Now, let's take a look at type equalities vs module equalities. Type equalities
provide a finer grain of atomicity. Module equalities typically require less
equality statements, but at the cost that the grain of atomicity is defined on a
per signature basis. Let's think about an example to help make this clearer.
Let's say we have 4 modules: A, B, C, and D. B depends on A, and D
depends on all three modules A, B, and C. Using type equality, we would
need to say that a functor creating D returns
D_intf with type a = B.a and type b = B.t and type c = C.t (assuming B uses
the same pattern for A as D does for A, B, and C). However, if we
instead use module equalities, the returning interface of the D functor could
be expressed as D_intf with module B = B and module C = C. We do not need to
express an equality on D_intf.A since D_intf.B contains D_intf.B.A and
D_intf.B = B, therefor D_intf.B.A = B.A. This scales much better as more and
more dependencies are nested. With type equality, every layer we go up in
dependencies requires more and more equality declarations.

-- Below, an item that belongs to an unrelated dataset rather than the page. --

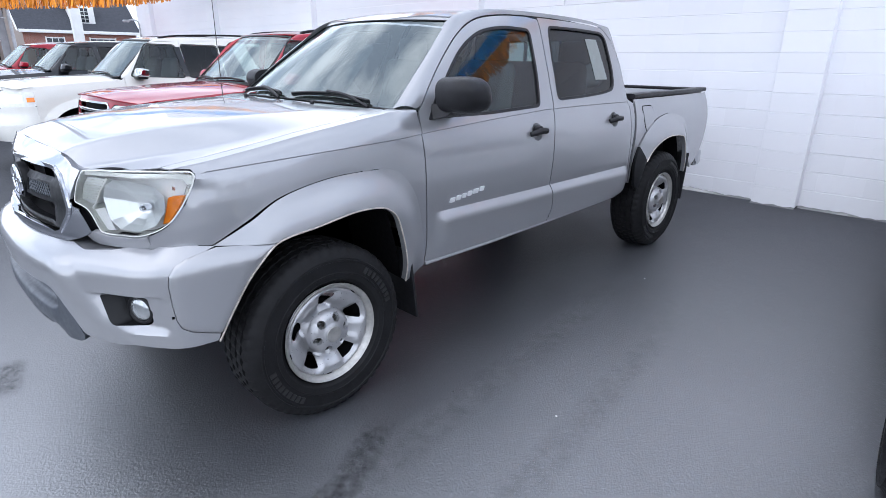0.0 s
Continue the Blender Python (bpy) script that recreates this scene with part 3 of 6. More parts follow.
def soft(d, w=0.011):
    return (d + math.sqrt(d * d + w * w)) / 2


def hood_z(x, y):
    """The hood: a broad raised middle that widens towards the glass, falling to flat sides."""
    x = abs(x)
    zc = HOOD_RIDGE(y)
    ze = gap_z(y)
    xr = lerp(y, [(-0.76, 0.405), (-0.5, 0.440), (-0.2, 0.490), (0.1, 0.535), (0.45, 0.580)])
    wr = lerp(y, [(-0.76, 0.095), (-0.6, 0.125), (-0.3, 0.175), (0.1, 0.190), (0.45, 0.165)])
    drop = (soft(x - xr) - soft(x - xr - wr)) / wr
    low = ze + 0.05 * max(0.0, edge_x(max(-0.54, y)) - x) * ease((y + 0.70) / 0.3)
    return (zc - 0.030 * x * x) * (1 - drop) + low * drop


HOOD_RIDGE = smooth_table([(-0.80, 1.108), (-0.757, 1.136), (-0.70, 1.160), (-0.6, 1.183), (-0.4, 1.211), (-0.2, 1.231), (0.0, 1.245), (0.2, 1.254), (0.4, 1.259), (0.5, 1.261)], 0.012)


def nose_y(x, z):
    return -0.848 + 0.33 * x * x + 0.19 * (z - 0.98)


# ---- wheels ----
def disc_shape(profile):
    """Lays (y, z) of a wheel's face on a dished disc given by (radius, x) keys."""
    f = smooth_table(profile, 0.006)
    return lambda a, b: (f(math.hypot(a, b)), a, b)


def polar(r, deg):
    return (r * math.cos(radians(deg)), r * math.sin(radians(deg)))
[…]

As mentioned earlier, the disadvantage of using module equalities is that the grain of atomicity for a dependency becomes tied to the decomposition of its signatures. Right now, in our codebase, we don't do much signature decomposition. However, independent of this issue, we should move towards decomposing signatures anyway. In fact, it's part of the janestreet styleguide. Signatures should almost never be written entirely by hand, but instead should compose smaller, finer grained signatures in order to build up the majority of what it requires. Using this pattern, we can still limit the surfaced requirements of dependencies while gaining the advantages of module equality. When viewed from this perspective, in fact, tying the grain of atomicity to the signature decomposition of a dependency actually becomes a pro instead of a con, since we as developers get more control over the level of abstraction our signatures should have over the underlying structure.